**RECORDED INFORMATION**
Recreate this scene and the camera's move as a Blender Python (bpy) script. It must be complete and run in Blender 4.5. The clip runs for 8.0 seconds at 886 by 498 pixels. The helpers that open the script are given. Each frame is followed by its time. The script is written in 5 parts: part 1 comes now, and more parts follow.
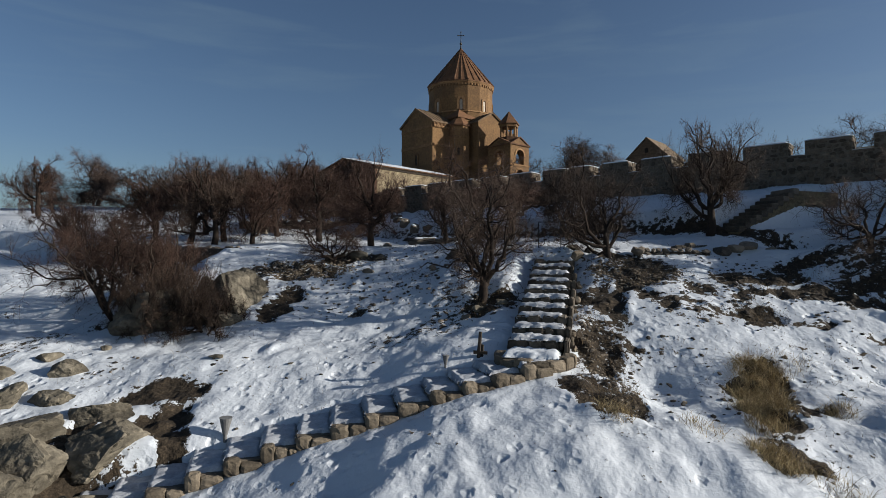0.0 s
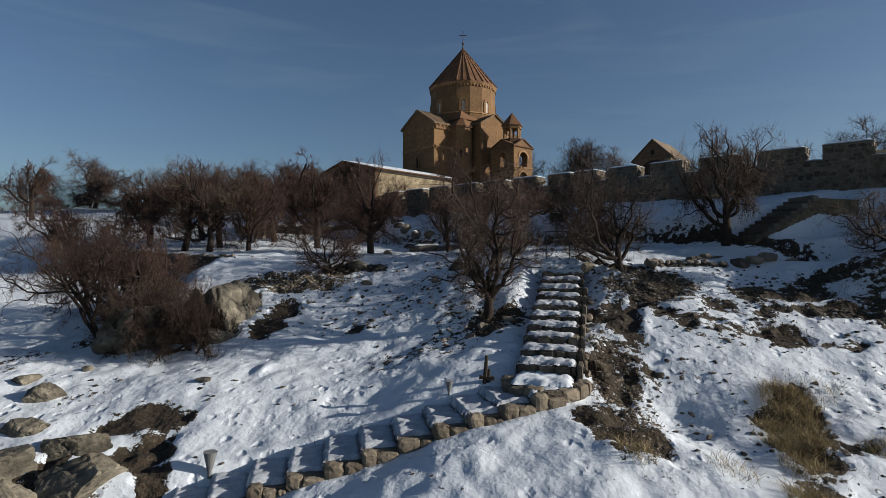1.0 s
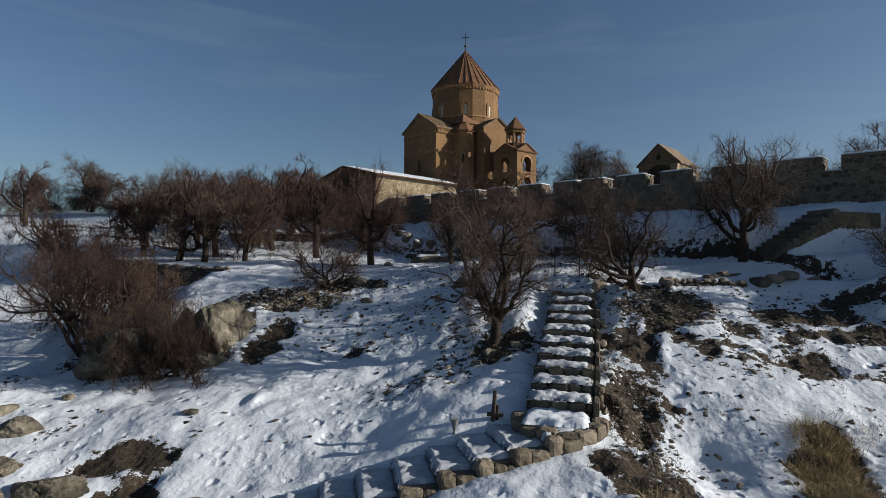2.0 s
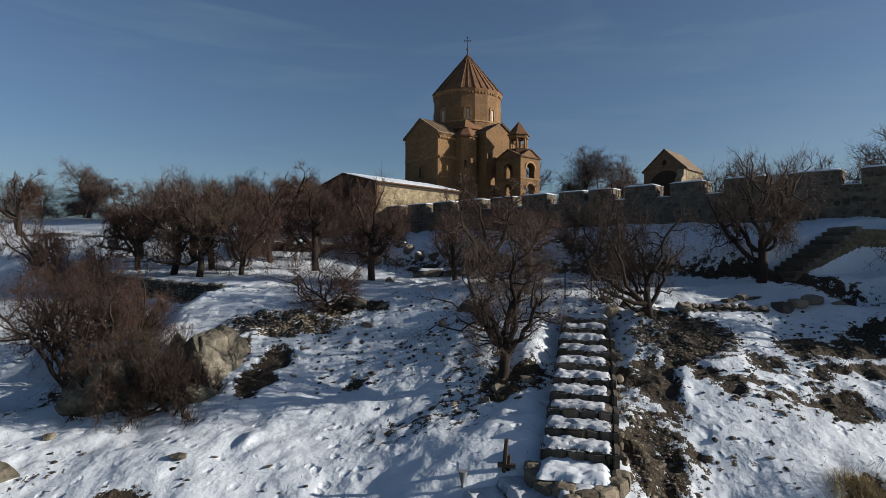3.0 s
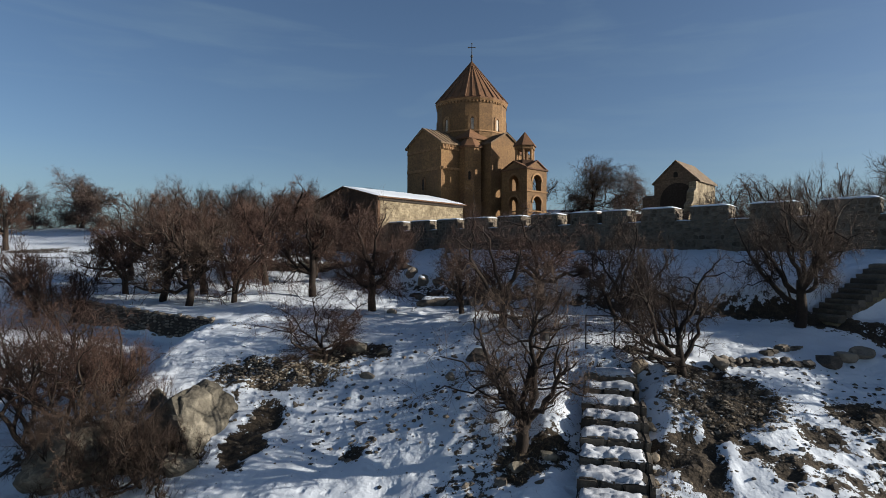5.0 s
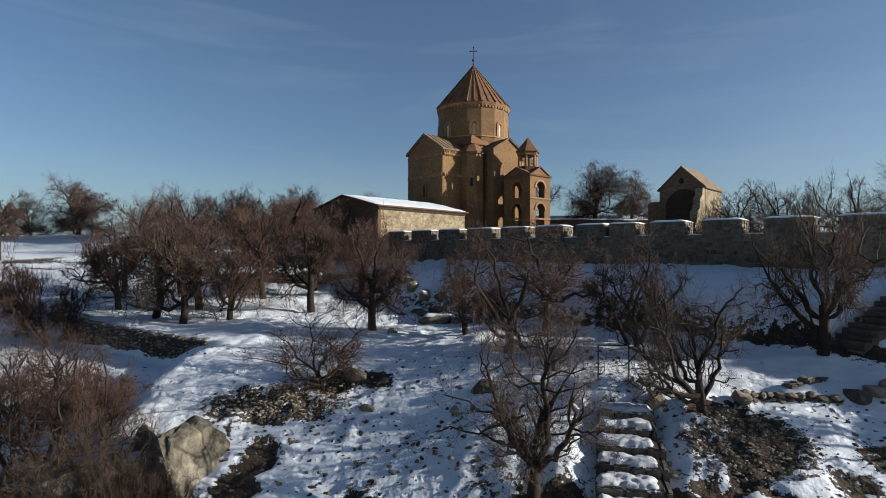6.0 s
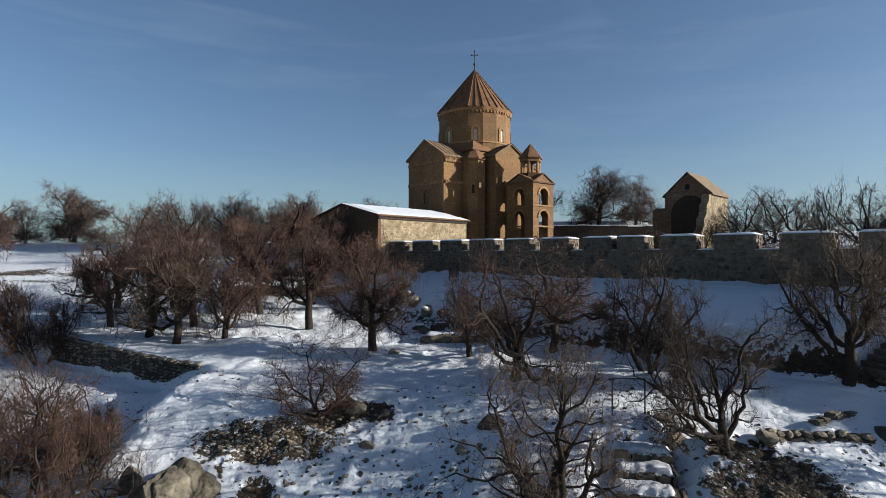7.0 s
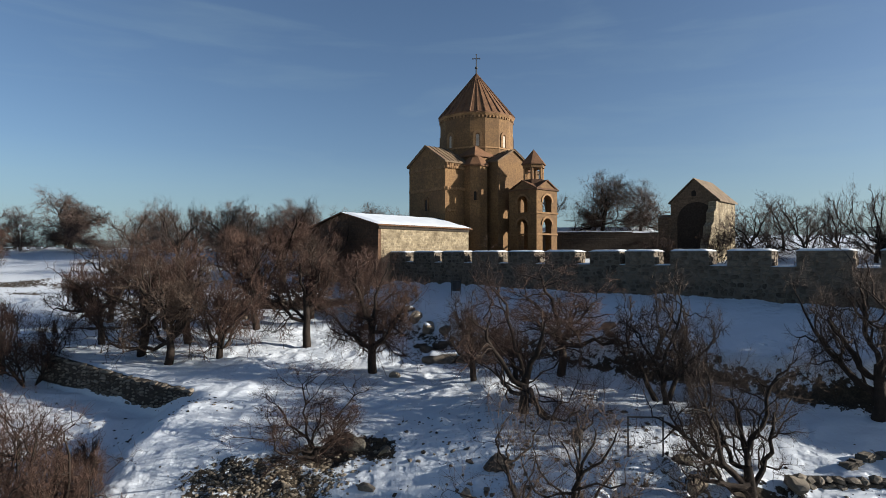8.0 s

**SET TASK**
Copy the listing over exactly, skipping the pictures it holds.

**EXERCISE RESULT**
Recreate this scene and the camera's move as a Blender Python (bpy) script. It must be complete and run in Blender 4.5. The clip runs for 8.0 seconds at 886 by 498 pixels. The helpers that open the script are given. Each frame is followed by its time. The script is written in 5 parts: part 1 comes now, and more parts follow.
0.0 s
1.0 s
2.0 s
3.0 s
5.0 s
6.0 s
7.0 s
8.0 s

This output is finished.